**Task material**
-- START --

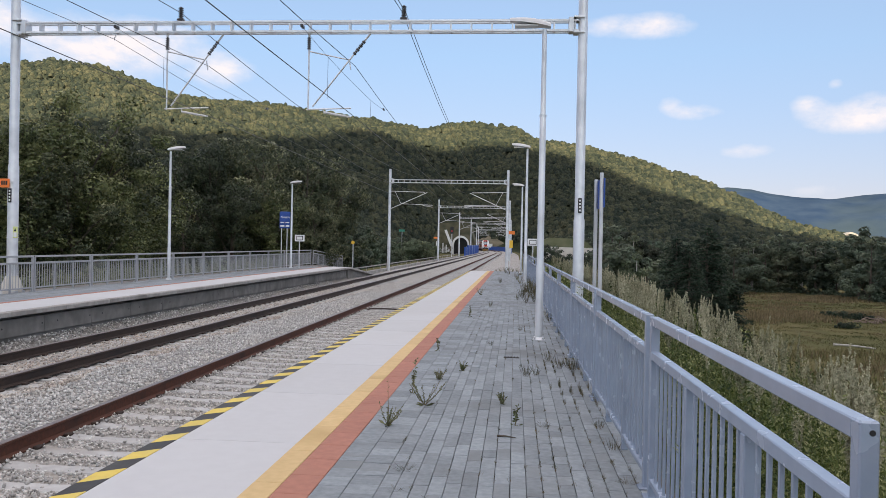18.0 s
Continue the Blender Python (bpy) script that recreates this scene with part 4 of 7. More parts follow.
def skirt(parent, pts_top, pts_low):
    outline = pts_low + pts_top[::-1]
    for sgn in (1, -1):
        a, b = sorted((sgn * (HALF + 0.006), sgn * (HALF - 0.05)))
        part("skirt", Solid().prism(outline, 0, a, b), T_GREY, parent, "blue-grey lower side panel")


def side_window(parent, s0, s1, z0, z1, r=0.13, name="window"):
    for sgn in (1, -1):
        a, b = sorted((sgn * (HALF + 0.010), sgn * (HALF - 0.03)))
        w = part(name, Solid().prism(rounded_rect(s0, s1, z0, z1, r), 0, a, b), T_GLASS, parent, "dark tinted glass")
        if s1 - s0 > 0.9 and sgn > 0:
            c, d = HALF + 0.0102, HALF + 0.0125
            part("pane_bar", Solid().box(c, d, s0 + 0.10, s1 - 0.10, z0 + (z1 - z0) * 0.68, z0 + (z1 - z0) * 0.69), BLACK, w)


def passenger_door(parent, s0, s1, icon):
    mid = (s0 + s1) / 2
    for sgn in (1, -1):
        for a0, a1, in ((s0, mid - 0.008), (mid + 0.008, s1)):
            x0, x1 = sorted((sgn * (HALF + 0.012), sgn * (HALF - 0.06)))
            leaf = part("door_leaf", Solid().box(x0, x1, a0, a1, 0.62, 2.84, 0.008), T_RED, parent, "red sliding door leaf")
            c = (a0 + a1) / 2
            g0, g1 = sorted((sgn * (HALF + 0.017), sgn * (HALF + 0.004)))
            part("pane", Solid().prism(rounded_rect(c - 0.27, c + 0.27, 1.18, 2.42, 0.14), 0, g0, g1), T_GLASS, leaf)
            part("button", Solid().prism([(c + 0.38 * (1 if a0 == s0 else -1) + 0.03 * math.cos(q), 1.3 + 0.04 * math.sin(q)) for q in [i * math.pi / 4 for i in range(8)]], 0, *sorted((sgn * (HALF + 0.022), sgn * (HALF + 0.01)))), T_YELLOW, leaf)
    x = HALF + 0.019
    c = (s0 + mid) / 2
    if icon == "bicycle":
        b = Solid()
        for cs in (c - 0.155, c + 0.155):
            b.tube([(x, cs + 0.125 * math.cos(i * math.pi / 6), 1.80 + 0.125 * math.sin(i * math.pi / 6)) for i in range(13)], 0.012, 5, False)
        for p, q in (((-0.155, 1.80), (-0.06, 2.0)), ((-0.06, 2.0), (0.0, 1.80)), ((0.0, 1.80), (0.12, 1.99)), ((-0.06, 1.98), (0.11, 1.98)), ((0.155, 1.80), (0.11, 2.06)), ((-0.155, 1.80), (0.0, 1.80)), ((-0.11, 2.04), (-0.02, 2.04)), ((0.06, 2.06), (0.13, 2.06))):
            b.tube([(x, c + p[0], p[1]), (x, c + q[0], q[1])], 0.011, 5)
        part("bicycle_mark", b, SIGN_WHITE, parent, "white bicycle pictogram")
    else:
        b = Solid()
        for cs in (c - 0.09, c + 0.10):
            b.tube([(x, cs + 0.06 * math.cos(i * math.pi / 6), 1.56 + 0.06 * math.sin(i * math.pi / 6)) for i in range(13)], 0.012, 5, False)
        b.prism([(c - 0.15, 1.70), (c + 0.14, 1.66), (c + 0.10, 1.78), (c, 1.88), (c - 0.04, 2.0), (c - 0.12, 1.98), (c - 0.1, 1.8)], 0, x - 0.002, x + 0.003)
        part("pram_mark", b, SIGN_WHITE, parent, "white pram pictogram")
        part("access_mark", Solid().box(x - 0.01, x - 0.004, s1 - 0.62, s1 - 0.30, 0.98, 1.28), SIGN_BLUE, parent, "blue access sticker")
    part("notice", Solid().box(x - 0.002, x + 0.001, s1 - 0.62, s1 - 0.34, 1.86, 2.0), SIGN_WHITE, parent)


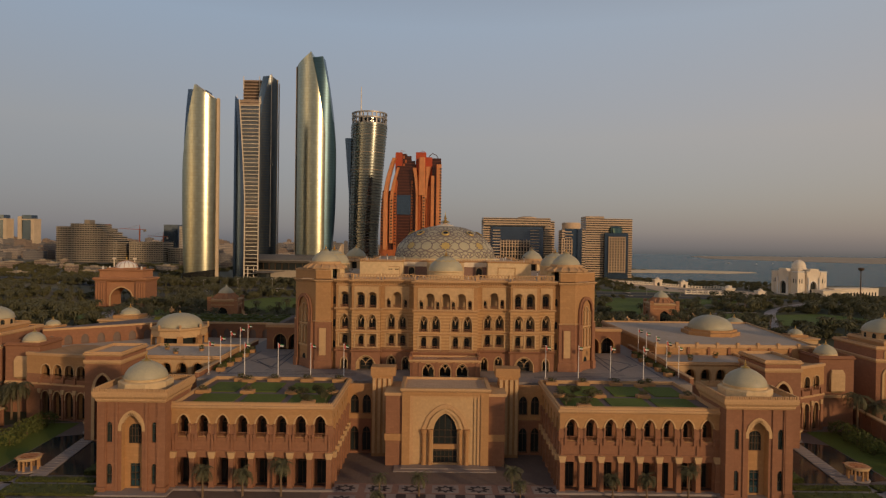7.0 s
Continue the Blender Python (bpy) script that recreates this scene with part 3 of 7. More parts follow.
M3 = (STONE, BANDED, RED)
bay(-11, 11, front - 5, [big(-5.4), big(0), big(5.4), small(-8.3), small(-2.7), small(2.7), small(8.3)], [mid(-7.5), mid(-3.4), mid(3.4), mid(7.5)],
    [low(-7.4), low(-3.6), low(3.6), low(7.4)], [], M3)
for sgn in (-1, 1):
    k = lambda *v: [x * sgn for x in v]
    e = sorted(k(11, 22.6))
    bay(e[0], e[1], front, [big(17 * sgn), small(14.1 * sgn), small(19.9 * sgn)], [mid(15 * sgn), mid(19 * sgn)], [low(15 * sgn), low(19 * sgn)], [(13.8 * sgn, 2.4, 0, 3.2, 1.4, "point"), (18.8 * sgn, 2.8, 0, 3.4, 1.6, "point")], M3)
    e = sorted(k(22.6, 32.6))
    bay(e[0], e[1], front - 1.8, [big(25.5 * sgn), big(29.6 * sgn)], [mid(25.6 * sgn), mid(29.5 * sgn)], [low(25.6 * sgn), low(29.5 * sgn)], [(27.6 * sgn, 6.2, 0, 2.6, 2.6, "point")], M3)
    e = sorted(k(32.6, 38.3))
    bay(e[0], e[1], front, [big(35.4 * sgn)], [mid(35.4 * sgn)], [low(35.4 * sgn)], [(35.4 * sgn, 2.2, 0, 3.0, 1.4, "point")], M3)
    # slim recessed strip with three small windows
    e = sorted(k(38.3, 40.2))
    hs = [(39.2 * sgn, 0.9, z, z + 2.2, 0.5, "round") for z in (F3 + 1.2,)]
    for za, zb, h in ((0, F1 + 5, (39.2 * sgn, 0.9, F1 + 1, F1 + 3, 0.5, "round")), (F1 + 5, F2 + 6, (39.2 * sgn, 0.9, F2 + 1.4, F2 + 3.6, 0.5, "round")), (F2 + 6, FC + 1, (39.2 * sgn, 0.9, F3 + 1.8, F3 + 4, 0.5, "round"))):
        part("wall", Shape().wall(e[0], e[1], za, zb, [h], 0.7), STONE, palace, m=pose(0, front + 1.5, 0))
        window(palace, pose(0, front + 1.5, 0), h, 0.5, bars=(0, 1))

# core, with chamfered corner towers
core = [(-38.3, -46.2), (38.3, -46.2), (38.3, 50), (-38.3, 50)]
part("core_wall", Shape().prism(core, 0, FC + 0.9), STONE, palace)
TOP = 34.2


PAVPOST = Shape().box(-0.6, 0.6, -1.1, 1.1, 0, 3.4).mesh("pavilion_post", PLASTER)
PAVRIB = Shape().loft([[(5.3, -0.12, 4.9), (5.3, 0.12, 4.9), (5.3, 0.05, 5.5), (5.3, -0.05, 5.5)], [(7.95, -0.5, 3.5), (7.95, 0.5, 3.5), (7.85, 0.06, 4.15), (7.85, -0.06, 4.15)]]).mesh("pavilion_rib", TRIM)


def corner(sx, sy):
    """A corner tower: a flat face, a chamfer with a tall blind arch, and a face to the side."""
    pts = [(40.2 * sx, front * -sy), (45.5 * sx, front * -sy), (54.5 * sx, 41 * sy), (54.5 * sx, 33 * sy), (40.2 * sx, 33 * sy)]
    poly = pts if sx * sy < 0 else pts[::-1]
    # keep the plan counter-clockwise
    area = sum(a[0] * b[1] - b[0] * a[1] for a, b in zip(poly, poly[1:] + poly[:1]))
    poly = poly if area > 0 else poly[::-1]
    part("corner_wall", Shape().prism(poly, 16.5, FC + 0.95), STONE, palace)
    for k in range(len(poly)):
        (xa, ya), (xb, yb) = poly[k], poly[(k + 1) % len(poly)]
        L = math.hypot(xb - xa, yb - ya)
        if max(abs(xa), abs(xb)) > 50 and not (abs(ya) < 34 and abs(yb) < 34):
            part("parapet_wall", Shape(side(xa, ya, xb, yb)).box(0, L, 0, 0.6, FC, TOP + 0.2), STONE, palace)
            part("coping", Shape(side(xa, ya, xb, yb)).box(-0.1, L + 0.1, -0.15, 0.75, TOP + 0.2, TOP + 0.6), TRIM, palace)
        elif max(abs(xa), abs(xb)) < 46 and min(abs(ya), abs(yb)) > 45:
            part("parapet_wall", Shape(side(xa, ya, xb, yb)).box(0, L, 0, 0.6, FC, TOP + 0.2), STONE, palace)
            part("coping", Shape(side(xa, ya, xb, yb)).box(-0.1, L + 0.1, -0.15, 0.75, TOP + 0.2, TOP + 0.6), TRIM, palace)
    part("corner_base", Shape().band(poly, [(0.6, 0), (0.6, 2.8), (0.28, 3.1), (0.28, 16.0), (0.0, 16.6)]), RED, palace)
    for z, o, hh in ((16.3, 0.5, 0.5), (FC - 0.4, 0.8, 1.0)):
        part("cornice", Shape().band(poly, [(0.05, z), (o * 0.5, z + hh * 0.4), (o, z + hh * 0.7), (o, z + hh), (0.05, z + hh + 0.1)]), TRIM, palace)
    if sy < 0:
        # flat face: tall pale panel
        c = 42.85 * sx
        part("panel", Shape().box(c - 1.2, c + 1.2, front - 0.5, front + 0.2, 4.8, 14.4), PALE, palace, "pale stone panel")
        part("panel_frame", Shape().box(c - 1.5, c - 1.2, front - 0.65, front + 0.2, 4.5, 14.7).box(c + 1.2, c + 1.5, front - 0.65, front + 0.2, 4.5, 14.7).box(c - 1.2, c + 1.2, front - 0.65, front + 0.2, 14.4, 14.7), RED, palace)
        # chamfer: blind arch with tracery
        a, b = ((-54.5, -41), (-45.5, front)) if sx < 0 else ((45.5, front), (54.5, -41))
        m = side(*a, *b)
        L = math.hypot(b[0] - a[0], b[1] - a[1])
        hole = (L / 2, 6.4, 0.6, 20.6, 4.4, "round")
        part("arch_surround", Shape().rim(hole, 1.5, 0.6, -0.2).rim(hole, 0.6, 1.0, -0.2), RED, palace, m=m)
        for u in (-4.4, 4.4):
            part("pier", Shape().box(L / 2 + u - 0.8, L / 2 + u + 0.8, -1.2, 0.1, 0, 16.4).box(L / 2 + u - 1.0, L / 2 + u + 1.0, -1.5, 0.1, 0, 2.8), RED, palace, m=m)
        part("blind_arch", Shape().add([(x, -0.33, z) for x, z in arch(*hole)], [tuple(range(13))]), STONE, palace, m=m)
        for z0, z1 in ((7.6, 8.2), (15.4, 15.8)):
            part("niche_sill", Shape().box(L / 2 - 3.2, L / 2 + 3.2, -0.7, 0, z0, z1), PALE, palace, m=m)
        for x in (-2.0, 0, 2.0):
            for s_, t_ in ((8.4, 14.2), (16.0, 20.4 + (1.4 if x == 0 else 0))):
                h2 = (L / 2 + x, 1.3, s_, t_, 0.8, "point")
                part("tracery", Shape().rim(h2, 0.3, 0.45, -0.33), PALE, palace, m=m)
        part("niche_door", Shape().add([(xx, -0.40, z) for xx, z in arch(L / 2, 2.0, 0.5, 3.6, 1.2, "point")], [tuple(range(13))]), SHADE, palace, m=m)
    # the roof pavilion over the corner
    cx, cy, z = 43.6 * sx, 42.3 * sy, FC + 0.9
    for k in range(8):
        a = math.pi / 8 + k * math.pi / 4
        part("pavilion_post", PAVPOST, None, palace, "cream plastered pavilion post", m=pose(cx + 6.2 * math.cos(a), cy + 6.2 * math.sin(a), z, 0, 0, math.degrees(a)))
    # near-black core that stands in for the shade inside the open pavilion
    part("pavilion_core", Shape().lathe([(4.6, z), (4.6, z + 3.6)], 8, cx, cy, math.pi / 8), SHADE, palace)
    part("pavilion_roof", Shape().lathe([(6.6, z + 3.3), (7.9, z + 3.5), (7.9, z + 3.8), (5.7, z + 5.0), (5.5, z + 5.2)], 8, cx, cy, math.pi / 8), TRIM, palace)
    part("dome_ring", Shape().lathe([(5.6, z + 5.0), (5.5, z + 5.9), (5.15, z + 6.0), (4.8, z + 6.0)], 32, cx, cy), TRIM, palace, "", True)
    for k in range(16):
        part("pavilion_rib", PAVRIB, None, palace, m=pose(cx, cy, z, 0, 0, 22.5 * k))
    part("dome", Shape().lathe([(4.95, z + 5.9), (4.9, z + 6.5), (4.5, z + 7.3), (3.8, z + 8.1), (2.9, z + 8.8), (1.9, z + 9.4), (1.1, z + 9.9), (0.5, z + 10.5)], 24, cx, cy), DOME, palace, "grey tiled pavilion dome", True)
    finial(palace, cx, cy, z + 10.1, 1.9, 0.5)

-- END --

**Problem to solve**
Exactly as they appear, print the lines of the listing above from its first line through the line that contains "0.69), BLACK, w)", minus the pictures.

**Answer to this task**
18.0 s
Continue the Blender Python (bpy) script that recreates this scene with part 4 of 7. More parts follow.
def skirt(parent, pts_top, pts_low):
    outline = pts_low + pts_top[::-1]
    for sgn in (1, -1):
        a, b = sorted((sgn * (HALF + 0.006), sgn * (HALF - 0.05)))
        part("skirt", Solid().prism(outline, 0, a, b), T_GREY, parent, "blue-grey lower side panel")


def side_window(parent, s0, s1, z0, z1, r=0.13, name="window"):
    for sgn in (1, -1):
        a, b = sorted((sgn * (HALF + 0.010), sgn * (HALF - 0.03)))
        w = part(name, Solid().prism(rounded_rect(s0, s1, z0, z1, r), 0, a, b), T_GLASS, parent, "dark tinted glass")
        if s1 - s0 > 0.9 and sgn > 0:
            c, d = HALF + 0.0102, HALF + 0.0125
            part("pane_bar", Solid().box(c, d, s0 + 0.10, s1 - 0.10, z0 + (z1 - z0) * 0.68, z0 + (z1 - z0) * 0.69), BLACK, w)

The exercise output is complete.